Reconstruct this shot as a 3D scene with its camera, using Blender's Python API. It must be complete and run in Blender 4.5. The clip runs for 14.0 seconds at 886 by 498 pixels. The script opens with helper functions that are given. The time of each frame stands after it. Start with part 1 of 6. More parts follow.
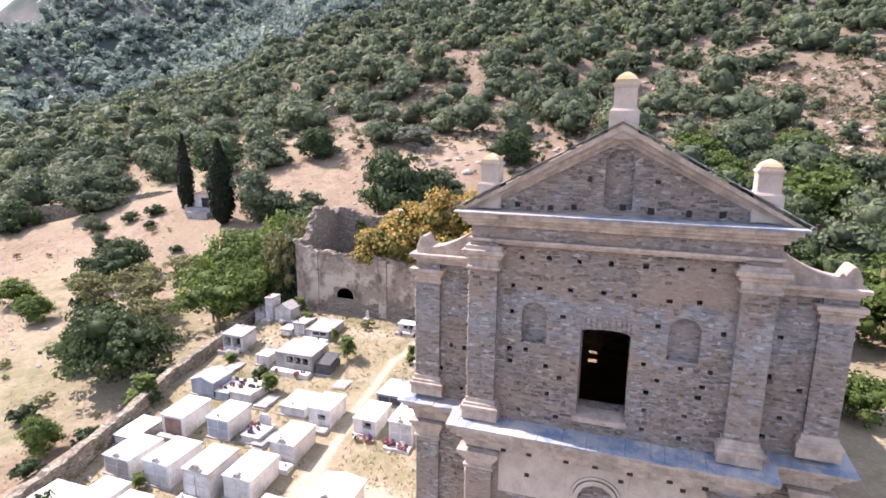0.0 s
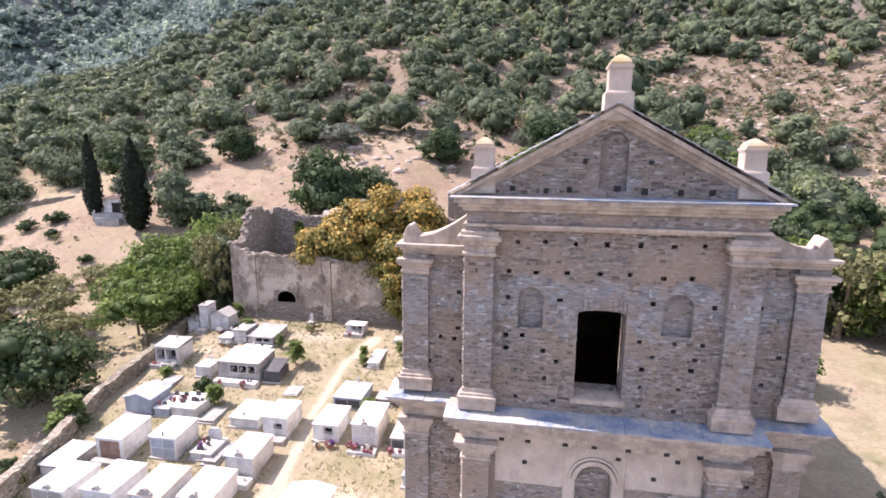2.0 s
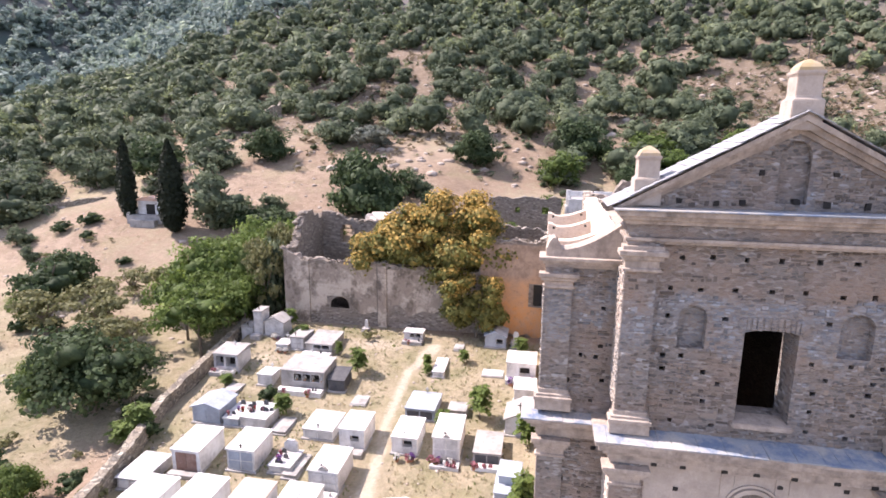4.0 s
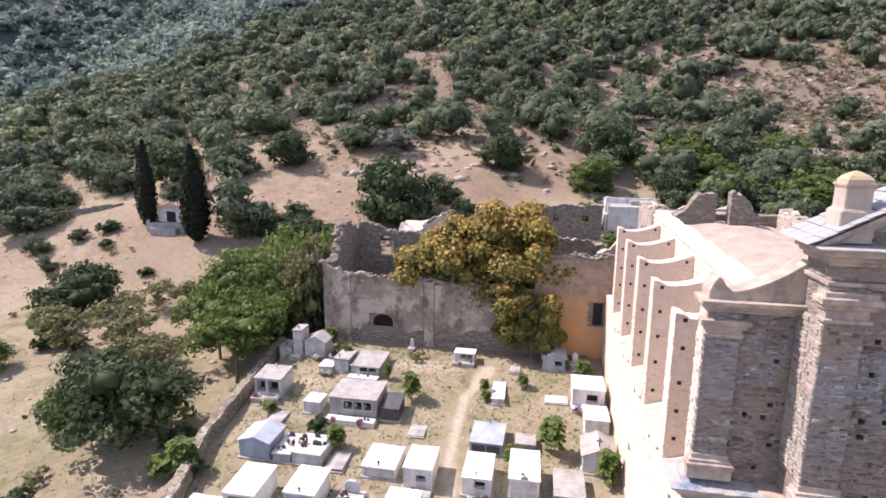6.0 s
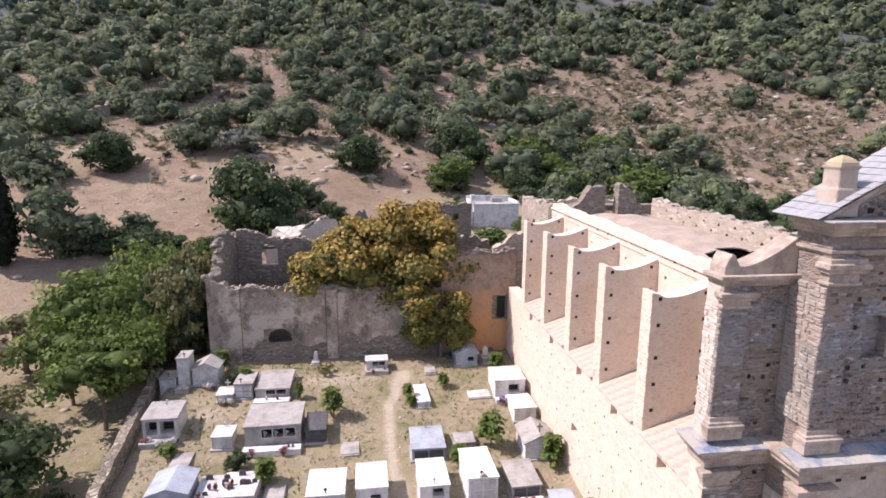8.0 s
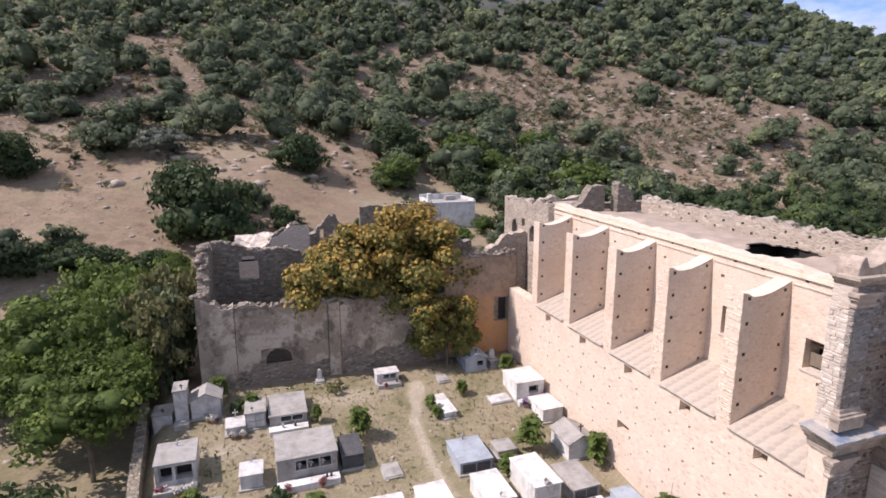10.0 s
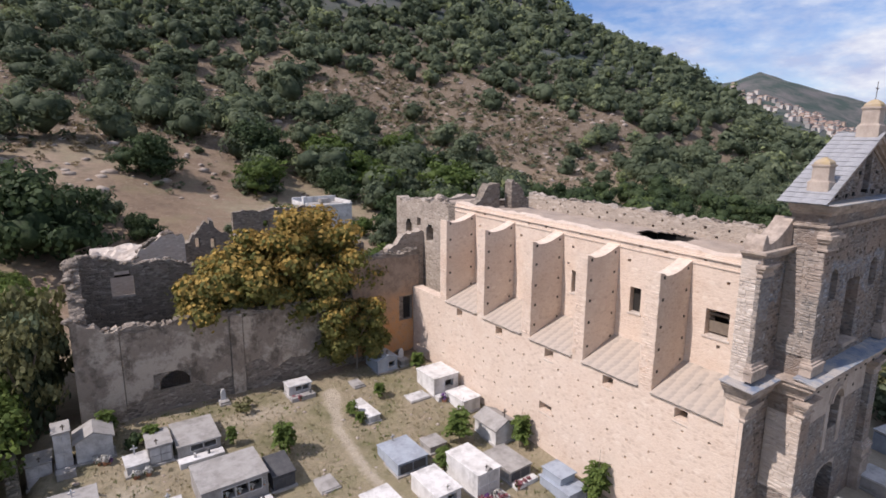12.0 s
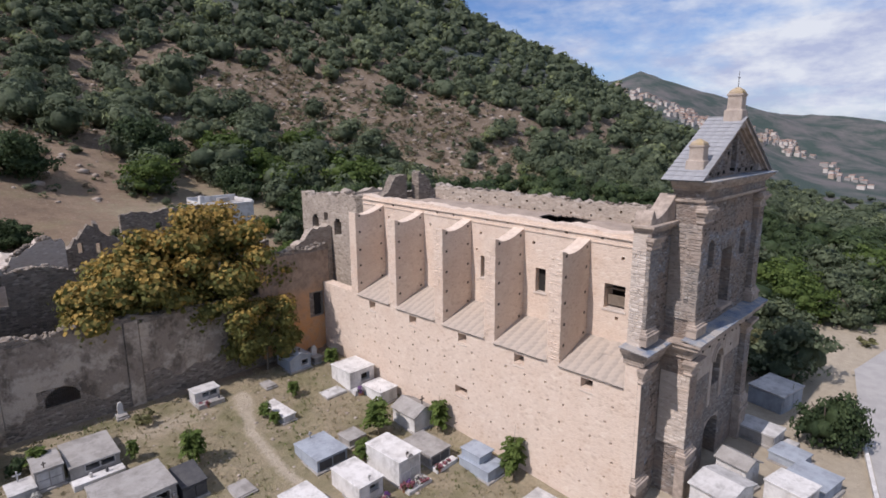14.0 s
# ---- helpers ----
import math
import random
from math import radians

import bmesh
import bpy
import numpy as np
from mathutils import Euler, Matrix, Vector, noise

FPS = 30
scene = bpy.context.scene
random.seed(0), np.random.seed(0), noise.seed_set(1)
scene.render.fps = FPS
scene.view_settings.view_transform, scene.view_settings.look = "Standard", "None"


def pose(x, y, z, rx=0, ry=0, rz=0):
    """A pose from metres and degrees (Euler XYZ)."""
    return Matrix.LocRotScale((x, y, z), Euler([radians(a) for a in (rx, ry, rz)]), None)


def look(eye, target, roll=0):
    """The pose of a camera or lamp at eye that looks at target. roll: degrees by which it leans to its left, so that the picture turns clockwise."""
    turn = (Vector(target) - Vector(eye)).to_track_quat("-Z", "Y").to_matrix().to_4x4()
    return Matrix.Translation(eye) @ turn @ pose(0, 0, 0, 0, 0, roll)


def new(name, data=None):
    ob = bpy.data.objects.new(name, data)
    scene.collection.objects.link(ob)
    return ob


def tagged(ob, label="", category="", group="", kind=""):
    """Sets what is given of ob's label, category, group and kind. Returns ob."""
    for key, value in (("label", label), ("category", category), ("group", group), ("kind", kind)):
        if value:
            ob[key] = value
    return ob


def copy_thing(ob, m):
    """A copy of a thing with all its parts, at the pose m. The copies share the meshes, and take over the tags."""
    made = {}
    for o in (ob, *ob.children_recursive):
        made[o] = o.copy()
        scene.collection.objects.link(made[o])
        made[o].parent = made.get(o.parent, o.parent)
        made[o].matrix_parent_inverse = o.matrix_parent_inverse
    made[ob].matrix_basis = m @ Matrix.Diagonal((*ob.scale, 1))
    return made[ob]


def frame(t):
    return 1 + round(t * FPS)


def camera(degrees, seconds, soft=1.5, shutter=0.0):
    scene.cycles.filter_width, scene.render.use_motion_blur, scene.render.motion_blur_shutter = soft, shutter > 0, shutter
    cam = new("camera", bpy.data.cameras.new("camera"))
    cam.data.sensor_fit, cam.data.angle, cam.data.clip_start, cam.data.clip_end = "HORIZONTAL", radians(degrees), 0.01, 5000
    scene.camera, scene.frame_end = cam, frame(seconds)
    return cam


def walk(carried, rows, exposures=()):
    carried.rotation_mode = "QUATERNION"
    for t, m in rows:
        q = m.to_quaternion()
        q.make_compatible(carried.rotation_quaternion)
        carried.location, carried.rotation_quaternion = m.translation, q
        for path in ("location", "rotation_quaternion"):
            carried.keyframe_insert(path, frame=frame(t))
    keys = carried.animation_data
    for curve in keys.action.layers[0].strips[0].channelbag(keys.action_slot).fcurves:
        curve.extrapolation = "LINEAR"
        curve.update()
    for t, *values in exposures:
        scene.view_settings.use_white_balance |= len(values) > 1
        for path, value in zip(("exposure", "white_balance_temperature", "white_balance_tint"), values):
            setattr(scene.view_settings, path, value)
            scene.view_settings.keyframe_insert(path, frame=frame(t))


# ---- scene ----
cam = camera(77.5, 14.0, soft=1.7)
PATH = [
    (0, (-0.016, -0.234, 17.303), (-0.636, 1.622, 16.889), 0.6),
    (0.5, (-0.184, -0.187, 17.114), (-0.812, 1.666, 16.702), 0.6),
    (1, (-0.645, -0.213, 16.97), (-1.247, 1.649, 16.56), 0.5),
    (1.5, (-1.401, -0.317, 16.831), (-1.76, 1.608, 16.423), 0.4),
    (2, (-2.449, -0.429, 16.741), (-2.785, 1.501, 16.335), 0.3),
    (2.5, (-3.641, -0.58, 16.7), (-3.987, 1.347, 16.295), 0.3),
    (3, (-4.959, -0.82, 16.758), (-5.308, 1.107, 16.352), 0.4),
    (3.2, (-5.468, -0.9, 16.773), (-5.818, 1.028, 16.369), 0.5),
    (5.3, (-9.799, 1.553, 17.306), (-10.148, 3.481, 16.905), 0.6),
    (5.5, (-10.273, 1.678, 17.36), (-10.624, 3.606, 16.961), 0.4),
    (6, (-11.568, 2.067, 17.421), (-11.926, 3.994, 17.019), 0.5),
    (6.5, (-12.887, 2.345, 17.24), (-13.251, 4.271, 16.841), 0.6),
    (7, (-14.466, 2.534, 17.14), (-14.771, 4.47, 16.743), 0.6),
    (7.5, (-16.097, 2.603, 16.983), (-16.105, 4.563, 16.586), 0.6),
    (8, (-17.712, 2.942, 17.0), (-17.437, 4.886, 16.615), 0.4),
    (8.5, (-19.434, 3.536, 17.164), (-19.099, 5.471, 16.783), 0.2),
    (8.7, (-20.134, 3.683, 17.279), (-19.74, 5.605, 16.893), 0.1),
    (11, (-28.353, 7.58, 17.586), (-27.485, 9.335, 17.177), 0.1),
    (11.5, (-29.115, 7.843, 17.534), (-28.08, 9.505, 17.126), 0.2),
    (12, (-29.26, 7.896, 17.349), (-28.125, 9.494, 16.954), 0.3),
    (12.5, (-29.33, 7.84, 17.27), (-27.967, 9.249, 16.875), -0.05),
    (13, (-29.272, 7.794, 17.134), (-27.884, 9.178, 16.739), -0.4),
    (13.5, (-29.333, 7.765, 16.957), (-27.948, 9.152, 16.558), -0.5),
    (14, (-29.529, 7.786, 16.889), (-28.142, 9.169, 16.486), -0.4),
]
EXPOSURES = [(0.0, 1.16, 6800, 27), (3.2, 1.12, 6800, 28), (5.5, 0.77, 6780, 27), (8.7, 0.36, 6780, 27), (11.0, 0.0, 6750, 22), (14.0, -0.36, 6500, 21)]
walk(cam, [(t, look(eye, target, roll)) for t, eye, target, roll in PATH], EXPOSURES)

# ---- light ----
SUN_AZ, SUN_EL = 83.0, 50.0          # degrees from +y towards -x, and height
world = bpy.data.worlds.new("sky")
scene.world = world
world.use_nodes = True
wn = world.node_tree
wn.nodes.clear()


def wnode(kind, **kw):
    n = wn.nodes.new(kind)
    for k, v in kw.items():
        n.inputs[k].default_value = v
    return n


sky = wn.nodes.new("ShaderNodeTexSky")
sky.sky_type = "NISHITA"
sky.sun_disc = False
sky.sun_elevation = radians(SUN_EL)
sky.sun_rotation = radians(-SUN_AZ)
sky.air_density, sky.dust_density, sky.ozone_density = 1.0, 0.7, 2.5
geo = wn.nodes.new("ShaderNodeTexCoord")
sep = wn.nodes.new("ShaderNodeSeparateXYZ")
wn.links.new(geo.outputs["Generated"], sep.inputs[0])
stretch = wn.nodes.new("ShaderNodeMapping")
stretch.inputs["Scale"].default_value = (1.0, 1.0, 2.6)
wn.links.new(geo.outputs["Generated"], stretch.inputs[0])
puffs = wnode("ShaderNodeTexNoise", Scale=3.6, Detail=8.0, Roughness=0.58)
wn.links.new(stretch.outputs[0], puffs.inputs["Vector"])
ramp = wn.nodes.new("ShaderNodeValToRGB")
ramp.color_ramp.elements[0].position, ramp.color_ramp.elements[1].position = 0.4, 0.58
wn.links.new(puffs.outputs[0], ramp.inputs[0])
mixc = wn.nodes.new("ShaderNodeMix")
mixc.data_type = "RGBA"
billow = wnode("ShaderNodeTexNoise", Scale=9.0, Detail=6.0, Roughness=0.6)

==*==

Written instruction
Extract, word for word, the line containing "# ---- helpers", the line containing "pose from metres", and every line between them.

Answer below
# ---- helpers ----
import math
import random
from math import radians

import bmesh
import bpy
import numpy as np
from mathutils import Euler, Matrix, Vector, noise

FPS = 30
scene = bpy.context.scene
random.seed(0), np.random.seed(0), noise.seed_set(1)
scene.render.fps = FPS
scene.view_settings.view_transform, scene.view_settings.look = "Standard", "None"


def pose(x, y, z, rx=0, ry=0, rz=0):
    """A pose from metres and degrees (Euler XYZ)."""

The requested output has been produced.